After initial migration of several simple jobs and some high-traffic, but still simple jobs, we think we're ready for htmlCacheUpdate job.
That job uses deduplication extensively and has root/leaf jobs and recursion, so it will be examining change-prop functionality that has only been tested for RESTBase update events, but not for jobs. The mechanism is absolutely the same, so we can be fairly confident it will work.

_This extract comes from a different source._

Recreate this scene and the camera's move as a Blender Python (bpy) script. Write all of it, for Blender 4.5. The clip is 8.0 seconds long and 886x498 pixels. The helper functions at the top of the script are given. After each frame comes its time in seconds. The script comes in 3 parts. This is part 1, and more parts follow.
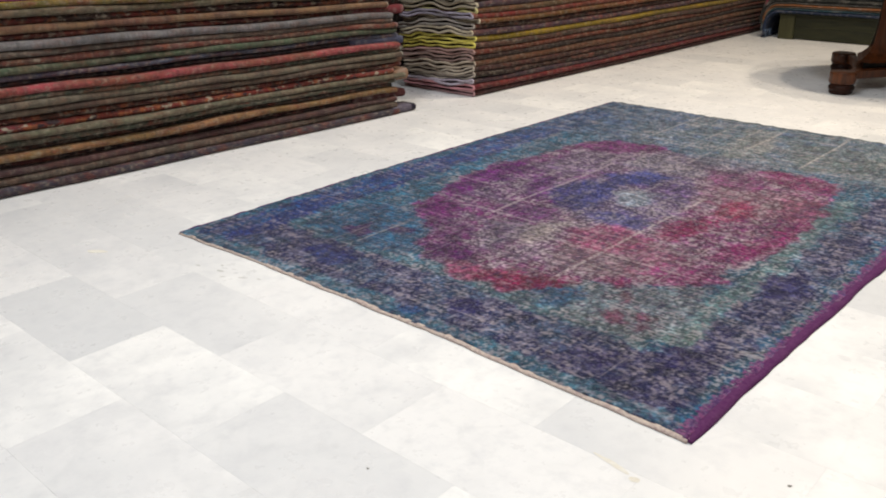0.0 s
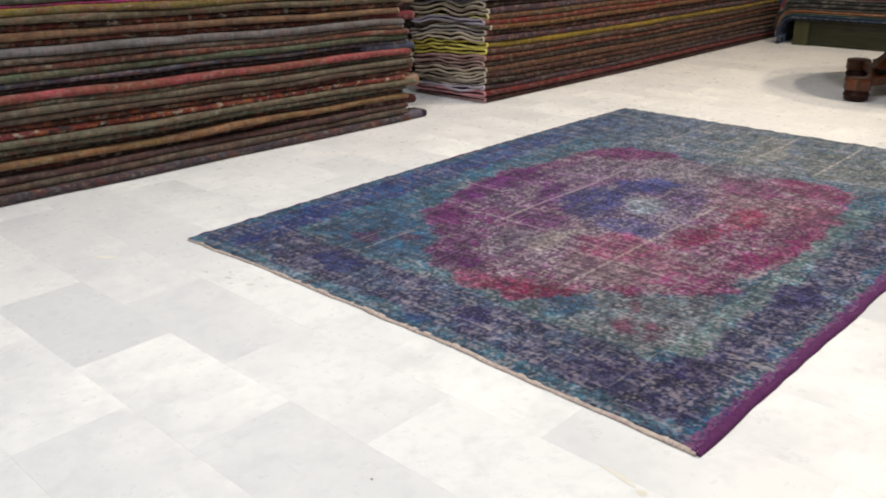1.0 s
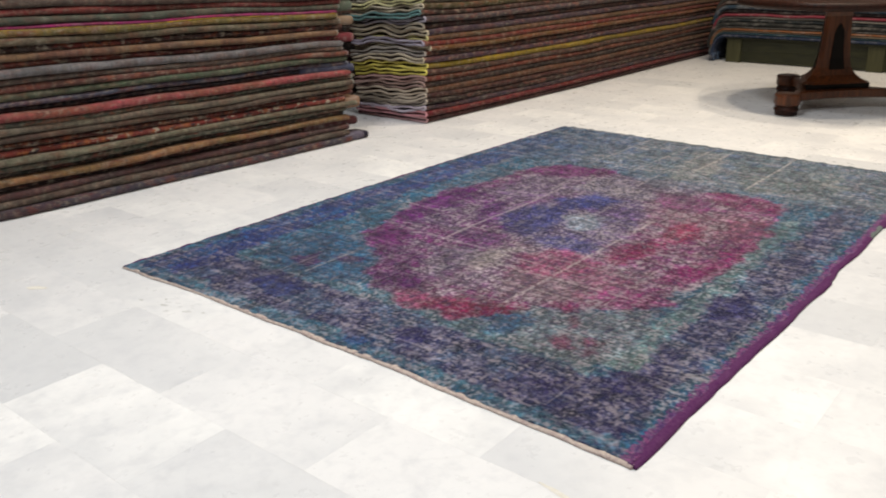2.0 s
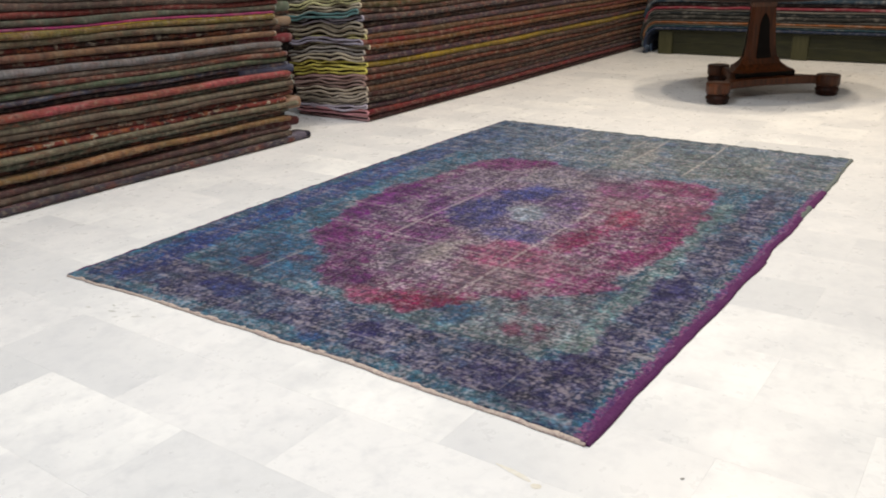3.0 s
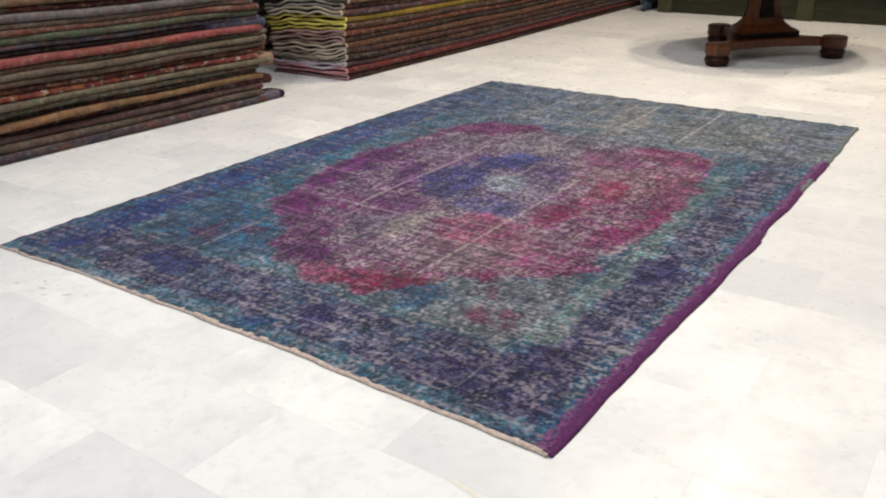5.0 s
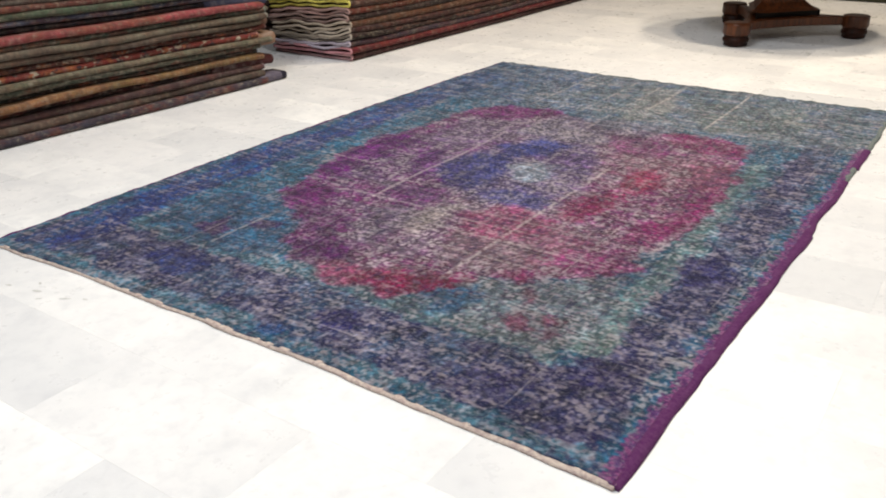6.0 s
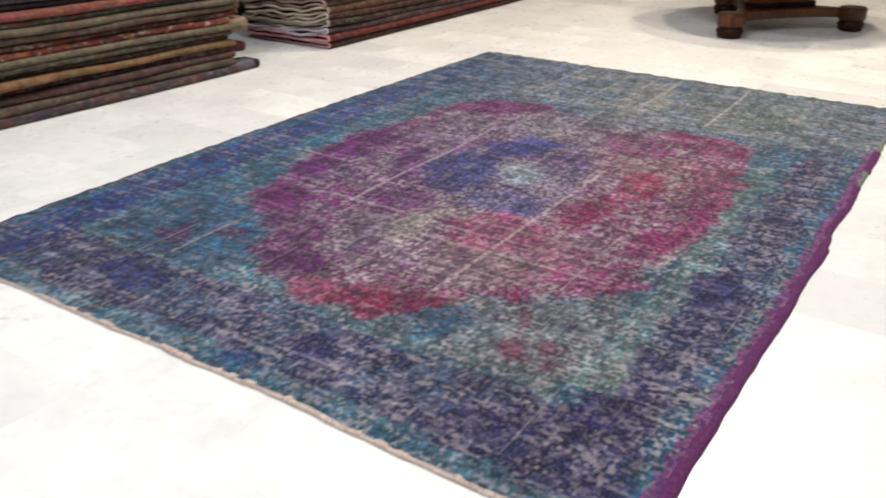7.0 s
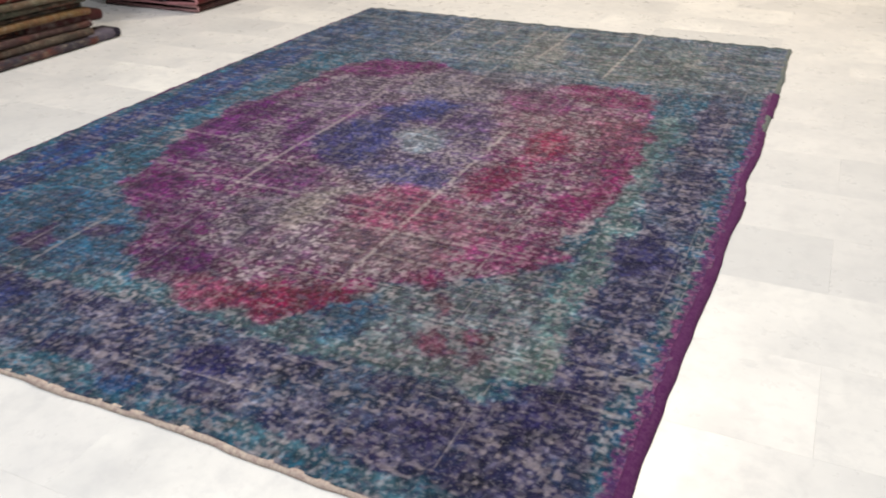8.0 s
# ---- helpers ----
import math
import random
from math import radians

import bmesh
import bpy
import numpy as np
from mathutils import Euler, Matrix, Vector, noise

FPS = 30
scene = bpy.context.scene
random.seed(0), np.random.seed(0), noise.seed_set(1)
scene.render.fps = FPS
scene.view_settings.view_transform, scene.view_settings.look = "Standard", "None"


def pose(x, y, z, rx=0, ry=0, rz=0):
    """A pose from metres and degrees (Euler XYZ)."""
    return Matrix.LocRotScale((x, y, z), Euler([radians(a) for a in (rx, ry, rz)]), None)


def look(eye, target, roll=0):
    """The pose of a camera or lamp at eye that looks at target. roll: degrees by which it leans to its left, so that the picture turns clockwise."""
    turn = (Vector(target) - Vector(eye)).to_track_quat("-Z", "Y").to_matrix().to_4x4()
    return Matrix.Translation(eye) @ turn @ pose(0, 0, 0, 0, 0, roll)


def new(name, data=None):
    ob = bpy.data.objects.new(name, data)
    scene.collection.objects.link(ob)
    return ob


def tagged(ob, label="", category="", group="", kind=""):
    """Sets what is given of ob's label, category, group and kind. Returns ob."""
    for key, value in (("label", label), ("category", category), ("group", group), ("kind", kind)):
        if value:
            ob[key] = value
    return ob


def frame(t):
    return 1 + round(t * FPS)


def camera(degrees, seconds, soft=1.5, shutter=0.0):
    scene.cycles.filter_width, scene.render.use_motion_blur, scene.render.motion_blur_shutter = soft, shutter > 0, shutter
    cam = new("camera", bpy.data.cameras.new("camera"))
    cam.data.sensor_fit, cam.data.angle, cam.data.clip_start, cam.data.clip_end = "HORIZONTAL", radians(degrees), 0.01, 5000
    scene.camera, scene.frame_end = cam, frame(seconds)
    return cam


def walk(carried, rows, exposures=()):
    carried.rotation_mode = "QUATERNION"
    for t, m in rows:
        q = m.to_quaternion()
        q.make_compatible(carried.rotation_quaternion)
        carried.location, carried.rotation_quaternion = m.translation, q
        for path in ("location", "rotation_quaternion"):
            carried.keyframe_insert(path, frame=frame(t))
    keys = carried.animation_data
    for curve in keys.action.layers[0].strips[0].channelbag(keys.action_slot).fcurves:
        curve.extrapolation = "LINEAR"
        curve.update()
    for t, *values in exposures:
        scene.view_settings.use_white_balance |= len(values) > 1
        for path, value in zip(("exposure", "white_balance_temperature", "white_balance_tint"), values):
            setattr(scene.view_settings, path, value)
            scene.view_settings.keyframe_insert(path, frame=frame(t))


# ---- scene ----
cam = camera(55.9, 8.0, soft=1.9, shutter=0.5)
PATH = [
    (0, (-0.069, 0.256, 1.198), (-1.324, 1.625, 0.457), -0.7),
    (0.2, (-0.072, 0.26, 1.193), (-1.336, 1.622, 0.455), -0.61),
    (0.5, (-0.075, 0.266, 1.198), (-1.356, 1.614, 0.46), -0.5),
    (0.7, (-0.072, 0.28, 1.197), (-1.359, 1.622, 0.46), -0.51),
    (1, (-0.07, 0.282, 1.199), (-1.351, 1.634, 0.47), -0.8),
    (1.2, (-0.068, 0.293, 1.199), (-1.343, 1.656, 0.48), -1.01),
    (1.5, (-0.058, 0.302, 1.199), (-1.317, 1.687, 0.495), -1.2),
    (1.8, (-0.042, 0.306, 1.204), (-1.271, 1.725, 0.513), -1.06),
    (2, (-0.037, 0.312, 1.202), (-1.241, 1.753, 0.515), -1),
    (2.2, (-0.03, 0.301, 1.203), (-1.209, 1.766, 0.523), -0.98),
    (3.3, (-0.019, 0.255, 1.197), (-1.092, 1.79, 0.496), -1.8),
    (3.5, (-0.034, 0.245, 1.197), (-1.09, 1.789, 0.489), -1.5),
    (3.8, (-0.041, 0.235, 1.188), (-1.064, 1.793, 0.461), -1.49),
    (4, (-0.048, 0.259, 1.179), (-1.034, 1.826, 0.423), -1.6),
    (4.3, (-0.054, 0.354, 1.162), (-1.024, 1.9, 0.345), -1.49),
    (4.5, (-0.055, 0.425, 1.153), (-1.035, 1.975, 0.354), -1.5),
    (4.7, (-0.057, 0.503, 1.152), (-1.102, 2.021, 0.375), -1.8),
    (5, (-0.082, 0.554, 1.149), (-1.16, 2.046, 0.367), -1.2),
    (5.2, (-0.115, 0.584, 1.143), (-1.202, 2.055, 0.333), -1),
    (6.3, (-0.366, 0.69, 1.104), (-1.394, 2.185, 0.263), -0.8),
    (6.5, (-0.388, 0.717, 1.093), (-1.417, 2.194, 0.222), -0.4),
    (6.8, (-0.441, 0.792, 1.086), (-1.473, 2.273, 0.223), -0.05),
    (7, (-0.475, 0.859, 1.087), (-1.471, 2.367, 0.23), 0),
    (7.3, (-0.518, 0.946, 1.082), (-1.452, 2.487, 0.214), -0.17),
    (7.5, (-0.532, 0.986, 1.082), (-1.425, 2.537, 0.19), -0.3),
    (7.8, (-0.561, 1.012, 1.062), (-1.373, 2.582, 0.126), -0.9),
    (8, (-0.614, 1.032, 1.056), (-1.367, 2.621, 0.103), -0.8),
]
walk(cam, [(t, look(eye, target, roll)) for t, eye, target, roll in PATH], [(0, -0.04), (3.5, -0.08), (4, -0.14), (4.5, -0.28), (5.0, -0.07), (5.2, -0.02), (6.3, 0.1), (7.2, 0.12), (8, -0.12)])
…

The issue with htmlCacheUpdate is that we cannot double-process it for any significantly long period of time. If we double-process a big root job we will double to number of leaf jobs, but the real issue is that if the job is recursive and both will post a recurring job - both recurring jobs will get double-processed and create 4 times the leaf jobs then normal, then 8, 16 etc, so it has the potential to grow to an astronomical number of duplication. This should be stopped by deduplication, but as we did not yet battle-test it in production with the job queue - it has the potential to explode.
If we switch off all runners for htmlCacheUpdate instantly, we will skip any backlog that the Reds-based queue could have had on those jobs.
So the only option is to switch off production of the jobs to Redis immediately after enabling the jobs in the Kafka-based queue and do that for a single wiki for some testing period.
Worst case scenario if this job would somehow be completely broken in the Kafka-based queue, we always have the log of the jobs in the Kafka topics, so we can reprocess them.
I'm wondering which wiki would be a good test. I propose wiktionary because they use a lot of templates and a lot of highly-used templates that will help testing the deduplication a lot.